(GOAL):
Write out word for word each line of the records, beginning at the first and stopping after the line with "0.0004), M_PAPER, sheet)". Leave the pictures out.

(PROVIDED ENTRIES):
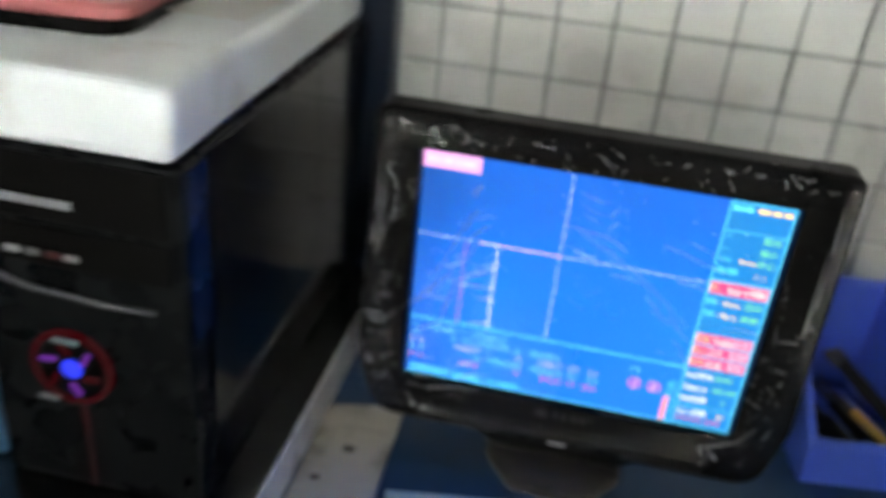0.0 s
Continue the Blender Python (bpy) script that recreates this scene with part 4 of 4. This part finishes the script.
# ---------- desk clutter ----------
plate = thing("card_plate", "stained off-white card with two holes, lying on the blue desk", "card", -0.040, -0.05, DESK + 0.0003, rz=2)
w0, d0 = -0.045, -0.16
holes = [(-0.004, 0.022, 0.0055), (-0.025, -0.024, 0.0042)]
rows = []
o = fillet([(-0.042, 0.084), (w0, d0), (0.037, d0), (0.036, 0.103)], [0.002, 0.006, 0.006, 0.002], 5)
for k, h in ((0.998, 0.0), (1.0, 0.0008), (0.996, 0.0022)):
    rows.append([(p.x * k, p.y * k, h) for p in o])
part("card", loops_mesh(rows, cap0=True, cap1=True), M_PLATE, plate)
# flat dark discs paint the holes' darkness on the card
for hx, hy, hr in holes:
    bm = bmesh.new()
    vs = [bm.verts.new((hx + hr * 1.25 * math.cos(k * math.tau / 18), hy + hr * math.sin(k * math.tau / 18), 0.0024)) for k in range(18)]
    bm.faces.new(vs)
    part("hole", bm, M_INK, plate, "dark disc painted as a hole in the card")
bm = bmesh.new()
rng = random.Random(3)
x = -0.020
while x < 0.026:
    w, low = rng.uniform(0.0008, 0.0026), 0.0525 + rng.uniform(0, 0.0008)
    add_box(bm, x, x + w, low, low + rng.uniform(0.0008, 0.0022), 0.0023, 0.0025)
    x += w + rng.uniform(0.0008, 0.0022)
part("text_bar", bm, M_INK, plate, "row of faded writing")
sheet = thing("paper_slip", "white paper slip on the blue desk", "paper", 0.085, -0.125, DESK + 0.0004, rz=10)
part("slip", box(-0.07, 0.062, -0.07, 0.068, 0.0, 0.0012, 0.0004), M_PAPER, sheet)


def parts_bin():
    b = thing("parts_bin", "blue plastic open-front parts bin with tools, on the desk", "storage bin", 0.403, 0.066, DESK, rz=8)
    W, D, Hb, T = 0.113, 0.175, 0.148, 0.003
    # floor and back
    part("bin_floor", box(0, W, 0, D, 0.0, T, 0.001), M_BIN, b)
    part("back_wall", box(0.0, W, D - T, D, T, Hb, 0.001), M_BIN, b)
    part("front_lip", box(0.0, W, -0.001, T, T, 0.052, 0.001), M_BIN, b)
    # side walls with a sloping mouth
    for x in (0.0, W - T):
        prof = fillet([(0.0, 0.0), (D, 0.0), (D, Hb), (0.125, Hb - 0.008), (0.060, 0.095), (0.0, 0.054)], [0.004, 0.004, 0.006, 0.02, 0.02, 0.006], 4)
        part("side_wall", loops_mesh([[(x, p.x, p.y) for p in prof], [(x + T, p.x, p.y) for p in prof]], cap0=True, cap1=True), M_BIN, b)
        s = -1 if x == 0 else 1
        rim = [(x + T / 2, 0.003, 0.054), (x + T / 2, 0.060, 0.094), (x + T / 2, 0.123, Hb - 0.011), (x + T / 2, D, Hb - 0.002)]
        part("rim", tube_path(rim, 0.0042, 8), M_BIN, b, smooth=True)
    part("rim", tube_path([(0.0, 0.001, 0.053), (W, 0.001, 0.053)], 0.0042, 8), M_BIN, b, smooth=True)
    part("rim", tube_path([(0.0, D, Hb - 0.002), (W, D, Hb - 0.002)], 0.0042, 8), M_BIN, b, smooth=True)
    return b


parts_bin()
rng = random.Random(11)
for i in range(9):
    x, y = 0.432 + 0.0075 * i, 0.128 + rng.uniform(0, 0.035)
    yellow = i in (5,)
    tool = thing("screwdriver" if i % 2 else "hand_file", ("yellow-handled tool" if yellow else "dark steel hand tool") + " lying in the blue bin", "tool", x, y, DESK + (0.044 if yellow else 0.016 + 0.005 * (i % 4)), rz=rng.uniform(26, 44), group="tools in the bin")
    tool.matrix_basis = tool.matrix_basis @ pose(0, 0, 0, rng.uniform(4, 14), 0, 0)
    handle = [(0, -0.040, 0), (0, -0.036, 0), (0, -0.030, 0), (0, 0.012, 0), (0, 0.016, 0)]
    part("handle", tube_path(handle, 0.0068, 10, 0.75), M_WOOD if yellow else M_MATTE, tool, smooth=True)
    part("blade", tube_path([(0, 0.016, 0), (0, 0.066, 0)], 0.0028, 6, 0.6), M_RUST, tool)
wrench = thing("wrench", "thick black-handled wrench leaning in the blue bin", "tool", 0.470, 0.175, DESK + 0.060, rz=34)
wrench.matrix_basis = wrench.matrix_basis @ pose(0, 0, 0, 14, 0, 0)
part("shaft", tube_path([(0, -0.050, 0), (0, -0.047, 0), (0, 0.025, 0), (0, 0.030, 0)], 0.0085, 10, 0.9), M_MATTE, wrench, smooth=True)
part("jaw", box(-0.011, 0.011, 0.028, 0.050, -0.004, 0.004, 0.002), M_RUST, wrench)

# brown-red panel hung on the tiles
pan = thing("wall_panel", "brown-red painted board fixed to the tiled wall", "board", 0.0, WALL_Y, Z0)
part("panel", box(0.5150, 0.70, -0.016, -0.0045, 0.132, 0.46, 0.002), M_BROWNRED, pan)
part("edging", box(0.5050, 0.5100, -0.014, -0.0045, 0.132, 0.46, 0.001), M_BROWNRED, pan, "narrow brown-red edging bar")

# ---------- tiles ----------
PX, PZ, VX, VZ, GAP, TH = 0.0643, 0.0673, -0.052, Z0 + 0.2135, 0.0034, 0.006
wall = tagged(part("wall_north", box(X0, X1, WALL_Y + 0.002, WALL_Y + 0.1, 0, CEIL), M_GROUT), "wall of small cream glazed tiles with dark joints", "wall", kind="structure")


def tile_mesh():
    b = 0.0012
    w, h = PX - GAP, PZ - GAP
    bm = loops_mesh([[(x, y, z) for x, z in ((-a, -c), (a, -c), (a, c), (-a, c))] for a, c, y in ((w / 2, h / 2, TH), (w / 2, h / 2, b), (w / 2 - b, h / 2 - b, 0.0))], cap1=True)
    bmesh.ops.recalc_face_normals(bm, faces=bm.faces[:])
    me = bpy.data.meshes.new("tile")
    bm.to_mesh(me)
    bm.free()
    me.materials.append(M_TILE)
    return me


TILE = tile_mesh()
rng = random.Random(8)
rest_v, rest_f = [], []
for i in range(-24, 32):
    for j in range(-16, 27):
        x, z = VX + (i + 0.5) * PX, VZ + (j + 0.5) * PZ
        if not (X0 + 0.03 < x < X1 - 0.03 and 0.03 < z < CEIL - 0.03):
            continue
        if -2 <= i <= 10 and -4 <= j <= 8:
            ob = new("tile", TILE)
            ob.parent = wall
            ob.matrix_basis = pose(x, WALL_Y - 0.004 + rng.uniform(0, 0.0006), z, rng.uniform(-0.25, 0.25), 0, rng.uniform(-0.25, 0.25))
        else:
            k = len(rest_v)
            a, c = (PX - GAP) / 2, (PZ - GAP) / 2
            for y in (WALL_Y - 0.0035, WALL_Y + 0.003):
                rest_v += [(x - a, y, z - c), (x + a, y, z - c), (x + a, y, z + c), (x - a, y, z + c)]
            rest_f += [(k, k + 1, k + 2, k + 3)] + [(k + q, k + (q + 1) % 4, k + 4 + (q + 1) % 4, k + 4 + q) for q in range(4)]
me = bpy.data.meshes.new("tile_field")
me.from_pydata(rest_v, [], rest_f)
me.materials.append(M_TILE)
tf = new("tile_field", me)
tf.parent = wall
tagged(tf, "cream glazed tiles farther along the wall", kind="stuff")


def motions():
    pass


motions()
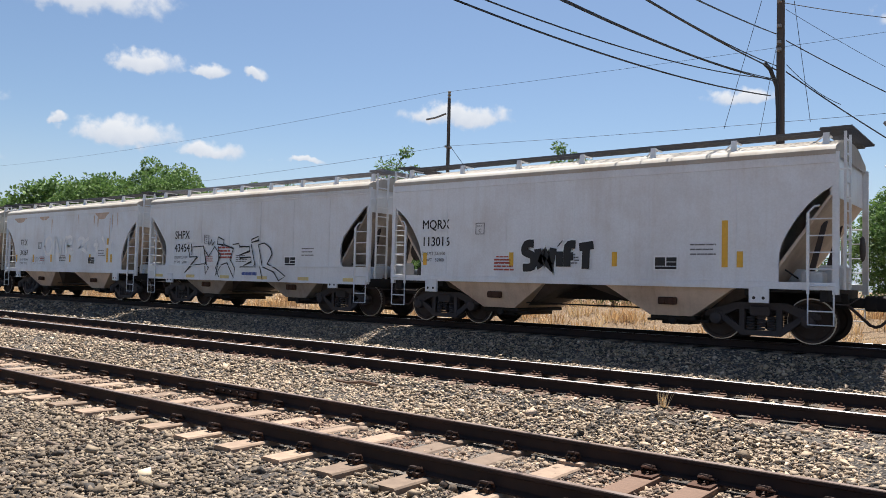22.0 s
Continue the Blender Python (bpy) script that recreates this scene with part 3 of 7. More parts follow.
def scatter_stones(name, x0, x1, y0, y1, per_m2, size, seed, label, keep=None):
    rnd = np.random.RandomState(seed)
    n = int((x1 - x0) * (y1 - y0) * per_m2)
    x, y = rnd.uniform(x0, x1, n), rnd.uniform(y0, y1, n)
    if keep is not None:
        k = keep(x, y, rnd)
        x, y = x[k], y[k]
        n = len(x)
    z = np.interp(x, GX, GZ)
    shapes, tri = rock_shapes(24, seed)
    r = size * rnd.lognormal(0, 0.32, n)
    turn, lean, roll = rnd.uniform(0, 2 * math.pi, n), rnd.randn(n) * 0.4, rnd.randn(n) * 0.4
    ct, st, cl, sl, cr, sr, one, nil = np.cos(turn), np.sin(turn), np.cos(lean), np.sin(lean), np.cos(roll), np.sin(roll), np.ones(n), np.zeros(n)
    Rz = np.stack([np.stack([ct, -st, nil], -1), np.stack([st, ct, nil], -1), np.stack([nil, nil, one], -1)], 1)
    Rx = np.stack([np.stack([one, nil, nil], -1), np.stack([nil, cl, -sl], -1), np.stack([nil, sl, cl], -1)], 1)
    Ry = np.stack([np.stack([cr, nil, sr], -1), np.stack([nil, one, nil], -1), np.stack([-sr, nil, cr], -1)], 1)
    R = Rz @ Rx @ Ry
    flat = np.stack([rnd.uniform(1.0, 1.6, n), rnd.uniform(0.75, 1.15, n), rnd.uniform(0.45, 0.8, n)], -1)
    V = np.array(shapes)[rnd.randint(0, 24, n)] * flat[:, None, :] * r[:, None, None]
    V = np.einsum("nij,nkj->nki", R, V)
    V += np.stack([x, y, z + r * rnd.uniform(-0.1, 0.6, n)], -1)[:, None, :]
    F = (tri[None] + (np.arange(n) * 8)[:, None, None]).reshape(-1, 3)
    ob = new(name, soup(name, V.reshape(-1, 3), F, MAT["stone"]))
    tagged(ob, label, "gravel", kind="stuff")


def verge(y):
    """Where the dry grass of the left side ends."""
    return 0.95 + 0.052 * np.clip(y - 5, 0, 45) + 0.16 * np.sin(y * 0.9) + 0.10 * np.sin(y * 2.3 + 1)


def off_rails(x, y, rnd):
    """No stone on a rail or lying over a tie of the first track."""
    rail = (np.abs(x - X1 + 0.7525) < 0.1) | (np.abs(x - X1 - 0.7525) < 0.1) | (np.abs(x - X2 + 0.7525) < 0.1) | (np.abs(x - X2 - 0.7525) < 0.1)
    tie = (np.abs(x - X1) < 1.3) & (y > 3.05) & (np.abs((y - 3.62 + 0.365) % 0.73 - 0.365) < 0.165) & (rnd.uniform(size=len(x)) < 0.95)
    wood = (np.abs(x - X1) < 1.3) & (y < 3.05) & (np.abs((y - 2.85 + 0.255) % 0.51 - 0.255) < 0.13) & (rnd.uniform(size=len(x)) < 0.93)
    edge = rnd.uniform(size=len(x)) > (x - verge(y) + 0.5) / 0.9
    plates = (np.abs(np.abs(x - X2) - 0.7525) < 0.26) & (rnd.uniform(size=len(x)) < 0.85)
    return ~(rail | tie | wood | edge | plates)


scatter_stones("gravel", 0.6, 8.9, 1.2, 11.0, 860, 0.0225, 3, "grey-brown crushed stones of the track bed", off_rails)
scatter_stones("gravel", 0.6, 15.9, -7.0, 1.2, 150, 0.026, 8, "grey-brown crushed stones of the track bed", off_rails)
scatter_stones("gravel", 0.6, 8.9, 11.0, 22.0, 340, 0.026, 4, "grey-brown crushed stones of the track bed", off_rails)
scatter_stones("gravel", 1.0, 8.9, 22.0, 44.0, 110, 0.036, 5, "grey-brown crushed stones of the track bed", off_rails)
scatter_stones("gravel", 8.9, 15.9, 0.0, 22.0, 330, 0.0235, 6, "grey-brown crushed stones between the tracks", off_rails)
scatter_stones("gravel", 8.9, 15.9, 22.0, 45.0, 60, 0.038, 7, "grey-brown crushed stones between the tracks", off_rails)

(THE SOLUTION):
0.0 s
Continue the Blender Python (bpy) script that recreates this scene with part 4 of 4. This part finishes the script.
# ---------- desk clutter ----------
plate = thing("card_plate", "stained off-white card with two holes, lying on the blue desk", "card", -0.040, -0.05, DESK + 0.0003, rz=2)
w0, d0 = -0.045, -0.16
holes = [(-0.004, 0.022, 0.0055), (-0.025, -0.024, 0.0042)]
rows = []
o = fillet([(-0.042, 0.084), (w0, d0), (0.037, d0), (0.036, 0.103)], [0.002, 0.006, 0.006, 0.002], 5)
for k, h in ((0.998, 0.0), (1.0, 0.0008), (0.996, 0.0022)):
    rows.append([(p.x * k, p.y * k, h) for p in o])
part("card", loops_mesh(rows, cap0=True, cap1=True), M_PLATE, plate)
# flat dark discs paint the holes' darkness on the card
for hx, hy, hr in holes:
    bm = bmesh.new()
    vs = [bm.verts.new((hx + hr * 1.25 * math.cos(k * math.tau / 18), hy + hr * math.sin(k * math.tau / 18), 0.0024)) for k in range(18)]
    bm.faces.new(vs)
    part("hole", bm, M_INK, plate, "dark disc painted as a hole in the card")
bm = bmesh.new()
rng = random.Random(3)
x = -0.020
while x < 0.026:
    w, low = rng.uniform(0.0008, 0.0026), 0.0525 + rng.uniform(0, 0.0008)
    add_box(bm, x, x + w, low, low + rng.uniform(0.0008, 0.0022), 0.0023, 0.0025)
    x += w + rng.uniform(0.0008, 0.0022)
part("text_bar", bm, M_INK, plate, "row of faded writing")
sheet = thing("paper_slip", "white paper slip on the blue desk", "paper", 0.085, -0.125, DESK + 0.0004, rz=10)
part("slip", box(-0.07, 0.062, -0.07, 0.068, 0.0, 0.0012, 0.0004), M_PAPER, sheet)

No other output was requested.